When the block is not released, the potential energy of the spring will be due to a displacement ${x_0}$ as $U = \dfrac{1}{2}k{x_0}^2$
Let us assume that the maximum extension of the block will be $x$. When the spring is extended, it will have potential energy of $U' = \dfrac{1}{2}k{\left( {{x_0} + x} \right)^2}$. The decrease in potential energy of the block due to moving a height $x$downwards will be \[P = - mgx\].

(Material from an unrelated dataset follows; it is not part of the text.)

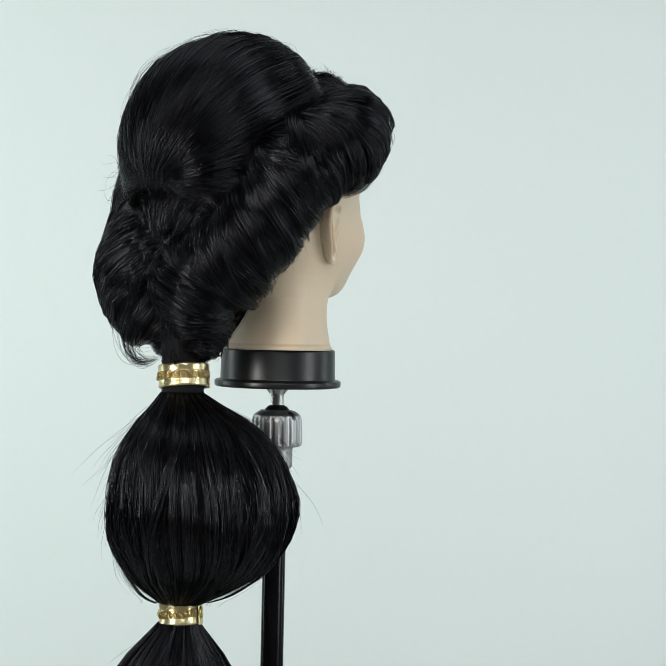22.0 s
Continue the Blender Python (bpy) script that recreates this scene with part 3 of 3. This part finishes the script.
# fringe: swept from the parting out over the brow to the rolls
def fringe_point(side, u, v, lift=0.0):
    """u: 0 at the hairline, 1 at the top of the parting; v: along the strand."""
    def mix(a, b, c):
        a, b, c = (np.array(q, float) for q in (a, b, c))
        return ((1 - u) ** 2)[..., None] * a + (2 * u * (1 - u))[..., None] * b + (u ** 2)[..., None] * c
    p0 = mix((0.001, 0.079, 0.219), (-0.016, 0.078, 0.330), (-0.012, -0.012, 0.262))
    p1 = mix((0.020, 0.098, 0.208), (0.020 if side > 0 else 0.026, 0.095, 0.322 if side > 0 else 0.334), (0.036, -0.014, 0.262))
    p2 = mix((0.062, 0.090, 0.206) if side > 0 else (0.067, 0.106, 0.174), (0.081 if side > 0 else 0.086, 0.080 if side > 0 else 0.066, 0.266 if side > 0 else 0.270), (0.082, -0.034, 0.258))
    p3 = mix((0.101, 0.000, 0.156) if side > 0 else (0.100, -0.014, 0.147), (0.128, 0.006, 0.190), (0.112, -0.054, 0.210))
    w = v[..., None]
    p = (1 - w) ** 3 * p0 + 3 * w * (1 - w) ** 2 * p1 + 3 * w ** 2 * (1 - w) * p2 + w ** 3 * p3
    out = p - np.array((0, 0.0, 0.19))
    out /= np.linalg.norm(out, axis=-1, keepdims=True)
    p = p + out * np.asarray(lift)[..., None]
    return xyz(p[..., 0] * side, p[..., 1], p[..., 2])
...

Then using the law of conservation of energy, we can write that
$U = U' + P$
So, we have
$\dfrac{1}{2}k{x_0}^2 = \dfrac{1}{2}k{\left( {{x_0} + x} \right)^2} - mgx$
Opening the square term on the right side, we get
$\dfrac{1}{2}k{x_0}^2 = \dfrac{1}{2}k{x_0}^2 + k{x_0}x + \dfrac{1}{2}k{x^2} - mgx$
Further simplifying, we get
$mgx = k{x_0}x + \dfrac{1}{2}k{x^2}$
Which can be written as
\[x\left( {\dfrac{k}{2}x + k{x_0} - mg} \right) = 0\]
Solving for $x$, we get
$x = 0$ or $x = \dfrac{{2mg}}{k} - 2{x_0}$

Since a zero displacement is trivial, the displacement will be $x = \dfrac{{2mg}}{k} - 2{x_0}$ which corresponds to option (A).

Note: We must be careful not to forget the potential energy associated with the initial extension of the spring when the block is not released. Also, the potential energy of the block when it moves downwards should be negative since the block will be losing potential energy when it moves downwards. Since everything will be stationary in the final state of the system as well, there will be no kinetic energy in our calculations.